De belofte van de Heer in de eerste lezing is dus nog altijd broodnodig. De belofte dat Hij onze graven zal openen, zijn geest over ons zal uitstorten en ons zal doen leven. Zoals ook de opwekking van Lazarus broodnodig blijft. Johannes is de enige evangelist die dat verhaal vertelt. Dat is ook zo voor het verhalen die we de voorbije weken hoorden: over de blindgeborene en over de Samaritaanse vrouw. En Johannes heeft zo zijn eigen manier van vertellen. Zijn verhalen zijn zo direct en zo visueel dat we er middenin zitten. Dat is ook zijn bedoeling: hij wil dat we het verhaal zo direct meebeleven dat het ons eigen verhaal wordt, het verhaal van ons eigen leven, onze eigen vreugde, onze eigen pijn, ons eigen verdriet, onze eigen opwekking. Zo kunnen we zien wat die verhalen écht vertellen, en dat is dat Jezus leven geeft en leven is. Hij gaf leven aan de Samaritaanse vrouw, die levend dood was omdat ze op de dool was, en Hij gaf leven aan de blinde, die levend dood was omdat hij uitgestoten werd, want hij of zijn ouders waren zogezegd zondaars. Vandaag geeft Jezus leven aan Lazarus én aan zijn beide zussen. Hij zegt het ook letterlijk: ‘Ik ben de verrijzenis en het leven.’ Hij zegt niet: ‘Ik zal de verrijzenis en het leven zijn’, nee, Hij zegt: Ik bén de verrijzenis en het leven.’ Nu dus, op dit eigenste moment. En tegen de Samaritaanse vrouw zegt Hij: ‘Ik ben het levende water.’ En bij de blindgeborene luidt het: ‘Ik ben het licht van de wereld.’ ‘Nú, niet morgen of op de laatste dag, maar vandaag is Hij die verrijzenis en dat leven, dat levende water en dat licht.

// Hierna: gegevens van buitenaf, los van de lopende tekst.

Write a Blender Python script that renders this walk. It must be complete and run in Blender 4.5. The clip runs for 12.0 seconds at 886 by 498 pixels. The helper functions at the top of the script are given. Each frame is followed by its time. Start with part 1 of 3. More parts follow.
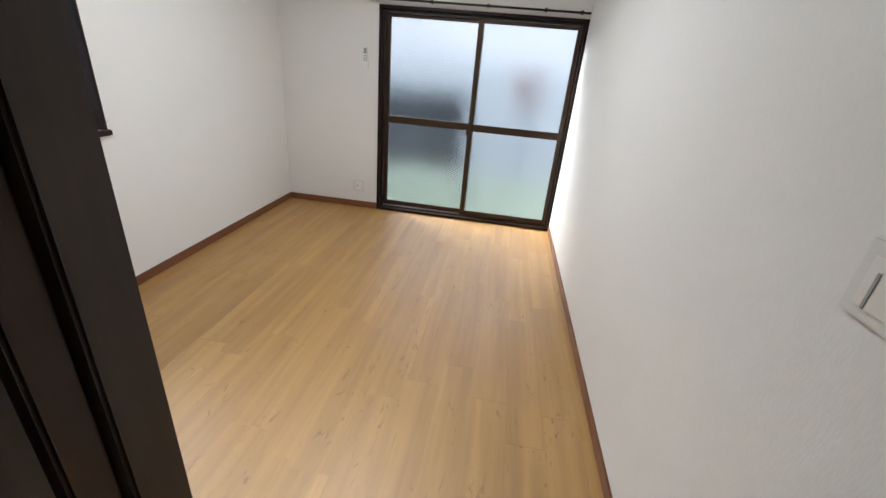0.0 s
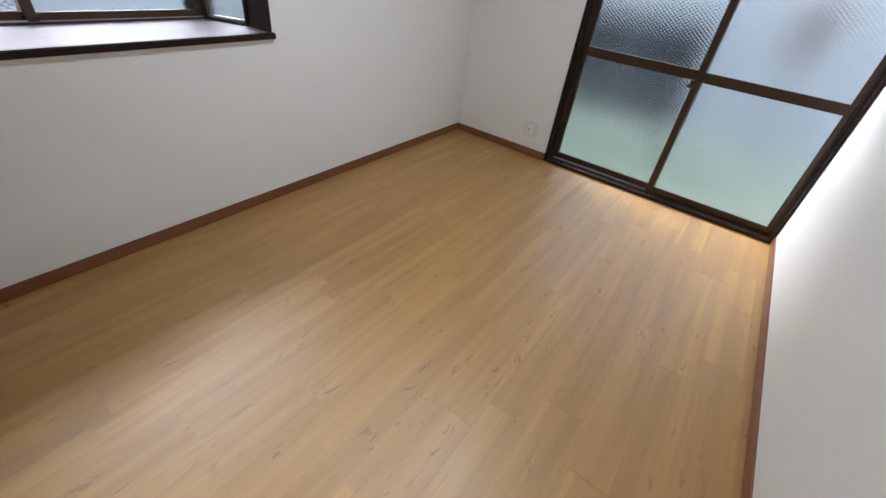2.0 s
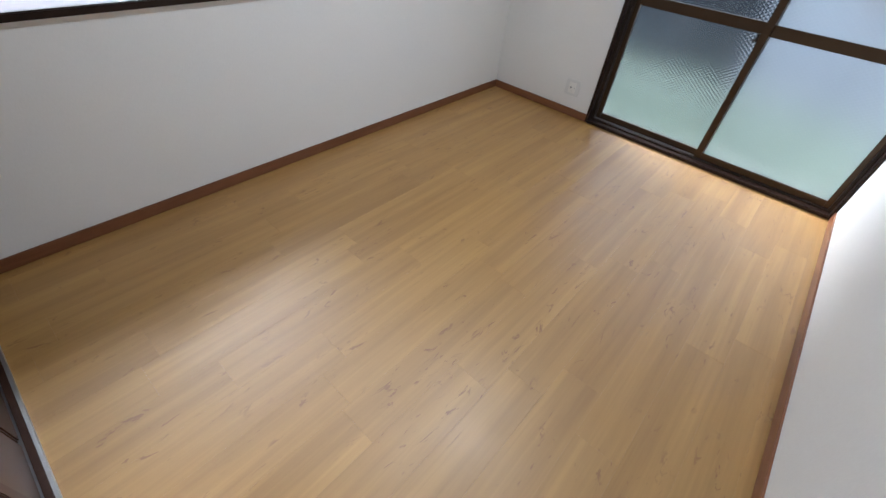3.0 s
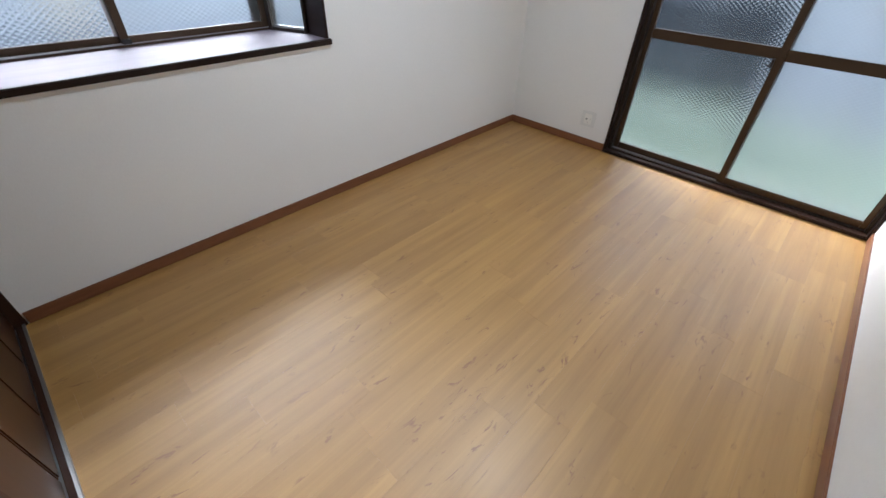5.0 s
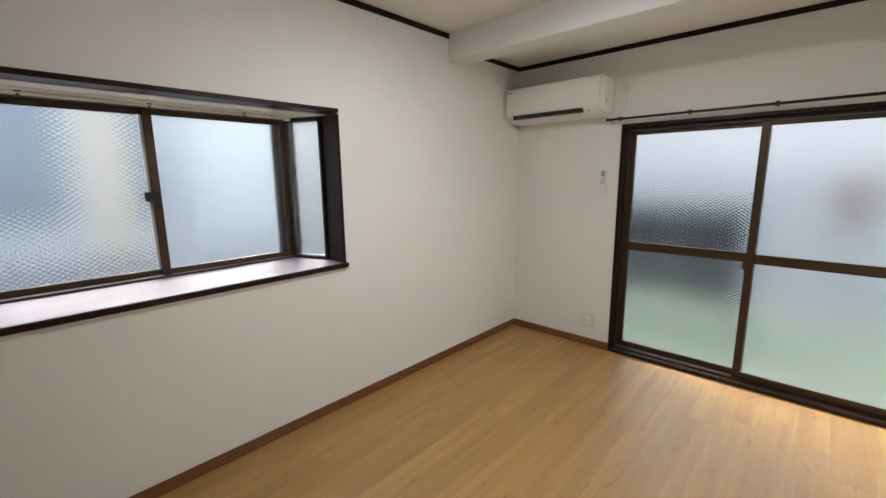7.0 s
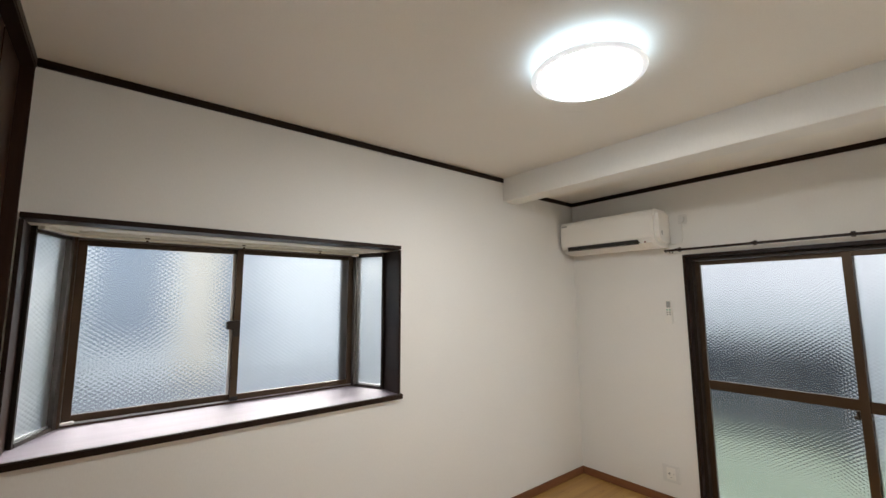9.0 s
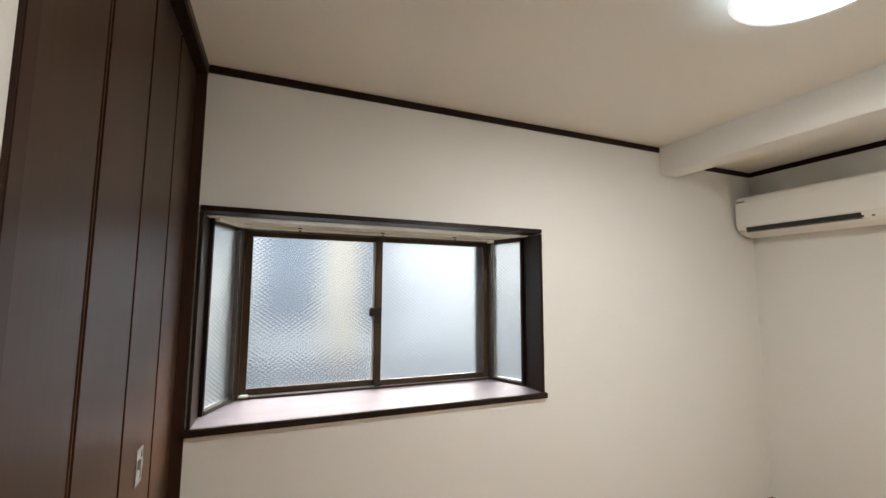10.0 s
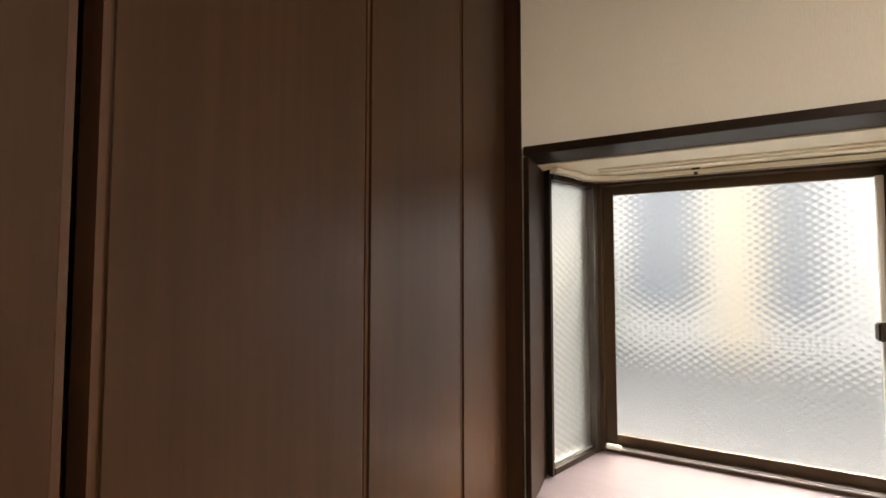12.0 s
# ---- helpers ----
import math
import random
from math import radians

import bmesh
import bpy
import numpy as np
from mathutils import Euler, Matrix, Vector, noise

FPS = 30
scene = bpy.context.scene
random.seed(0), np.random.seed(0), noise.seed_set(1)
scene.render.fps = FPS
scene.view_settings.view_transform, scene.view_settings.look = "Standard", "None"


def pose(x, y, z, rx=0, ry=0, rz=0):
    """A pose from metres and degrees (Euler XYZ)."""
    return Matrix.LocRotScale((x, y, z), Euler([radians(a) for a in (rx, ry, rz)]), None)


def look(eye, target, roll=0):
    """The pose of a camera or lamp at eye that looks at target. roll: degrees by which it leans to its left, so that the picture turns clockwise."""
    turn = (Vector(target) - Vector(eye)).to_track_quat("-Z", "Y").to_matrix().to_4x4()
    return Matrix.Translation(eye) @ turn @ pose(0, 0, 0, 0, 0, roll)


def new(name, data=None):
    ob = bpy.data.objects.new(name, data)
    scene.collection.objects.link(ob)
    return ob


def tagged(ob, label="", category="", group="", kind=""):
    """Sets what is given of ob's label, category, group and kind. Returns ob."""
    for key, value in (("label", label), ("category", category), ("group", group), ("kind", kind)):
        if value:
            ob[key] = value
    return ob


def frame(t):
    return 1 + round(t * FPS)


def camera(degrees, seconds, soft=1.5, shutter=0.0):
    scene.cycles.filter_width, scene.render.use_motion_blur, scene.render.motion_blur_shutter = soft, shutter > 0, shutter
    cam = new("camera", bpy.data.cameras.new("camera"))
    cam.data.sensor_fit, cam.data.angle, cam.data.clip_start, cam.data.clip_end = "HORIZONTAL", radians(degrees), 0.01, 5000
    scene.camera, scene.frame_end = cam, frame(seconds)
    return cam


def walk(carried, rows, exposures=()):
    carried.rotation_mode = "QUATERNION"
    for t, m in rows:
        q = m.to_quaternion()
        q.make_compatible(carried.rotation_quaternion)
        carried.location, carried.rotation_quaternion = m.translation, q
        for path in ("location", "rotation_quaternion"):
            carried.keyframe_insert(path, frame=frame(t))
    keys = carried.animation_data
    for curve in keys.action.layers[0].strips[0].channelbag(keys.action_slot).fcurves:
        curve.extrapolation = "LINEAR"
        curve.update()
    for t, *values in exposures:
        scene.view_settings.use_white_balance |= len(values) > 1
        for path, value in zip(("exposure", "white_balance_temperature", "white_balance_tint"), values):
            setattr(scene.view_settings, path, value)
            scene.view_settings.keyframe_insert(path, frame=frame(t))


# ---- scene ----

Zusters en broeders, het gaat bij Jezus nooit om het hiernamaals, maar altijd om het hiernumaals. Het is nu dat we Hem kunnen ontmoeten, het is hier en nu dat Hij de verrijzenis en het leven is. En ook vandaag is Hij het licht van de wereld en het levende water. We moeten dus echt niet wachten tot na onze dood om te verrijzen. Nee, we moeten nu verrijzen, elke dag opnieuw, door te leven naar Jezus’ woord. Het is omdat mensen dat te weinig of niet doen dat ze elkaar kwetsen, vernederen, haten. Het is omdat het geloof in Jezus te zwak is dat er zoveel levende doden zijn. Het is omdat ons eigen geloof te zwak is dat we er maar heel matig in slagen zelf licht en leven te zijn voor onze evenmens. Als we dat maar wilden doen: Jezus’ woorden en daden op ons leven leggen, niet aan de buitenkant, maar in de diepte van onszelf, daar waar ons echte leven zich afspeelt. Dan zouden we nooit meer levend dood zijn, en zouden we sterk genoeg staan om ons leven te delen met onze evenmens, met ons gezin, onze buren, onze gemeenschap. En we zouden mensen in nood kunnen laten verrijzen door er te zijn voor hen, door onze aandacht, door ons mee-leven en mee-voelen.

Zusters en broeders, laten we dat doen: Jezus in ons laten leven. Amen.